Already, between the lunchgoers and theater patrons, he’s seen an uptick in foot traffic on Saginaw Street.

“Slowly but surely, we’re getting there,” he said. “It’s all part of a process, and a year from now, it will be really fantastic to see how far we’ve come.”

As for the decor, this isn’t the first time Cooley has worked school remnants into one of his restaurants. Gold Cash Gold in Corktown, for instance, repurposed the gym floor of Detroit’s abandoned Hosmer Elementary School into the main dining room floor.

“We all saw Cass Tech get destroyed,” said Cooley, referring to the former school building demolished in 2011, “and so many relics and so much history just thrown in a landfill, so hopefully we can reverse that trend — and not just emotionally, but physically. There was so much value lost there.”

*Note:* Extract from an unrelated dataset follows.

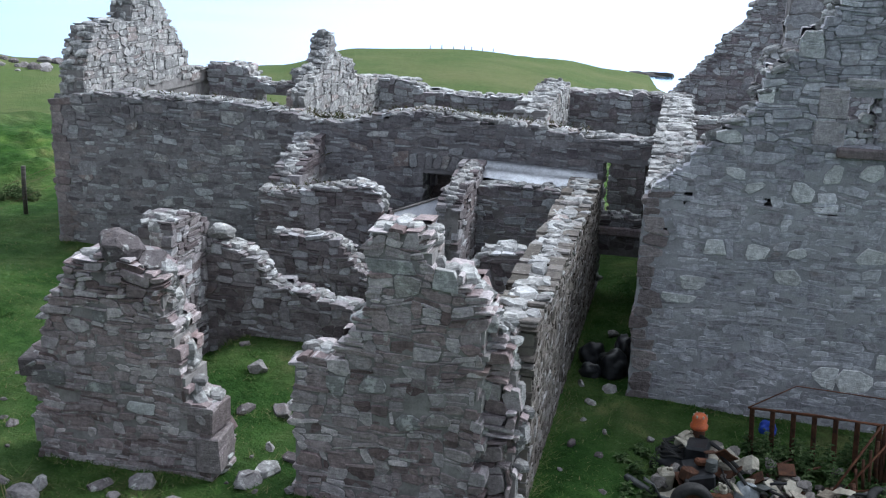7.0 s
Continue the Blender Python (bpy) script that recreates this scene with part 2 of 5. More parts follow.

Bartender Andrew Wainio, 41, of Detroit runs an order this month at Slows Bar BQ Pontiac, where the old Pontiac Central High School scoreboard is among the most prominent remnants of the school to be used as decor.

That won’t happen with Pontiac Central.

Slows Bar BQ general manager Rob Stone said a few customers have recognized the scoreboard. Once they discovered where it originated, they got “really excited,” he said.

“It’s brought back memories for them,” he said. “They remembered some of this stuff, and they were really happy it got reused.”

Sipping beers and cocktails on a surface they perhaps lit Bunsen burners on is a bonus.

“They weren’t of drinking age at that time,” Stone said, “so they get to do something that otherwise would have been not cool.”

Rachel Sussbauer, 31, celebrated the first day in her new Pontiac office last week with pulled pork and macaroni and cheese at Slows. She didn’t realize her plate sat on a Pontiac Central lab table, or her feet rubbed against cabinets until being told, but she supported the idea to reuse local materials.

“I’ve seen restaurants with pictures of the high school teams,” she said, “but never using materials from the building.”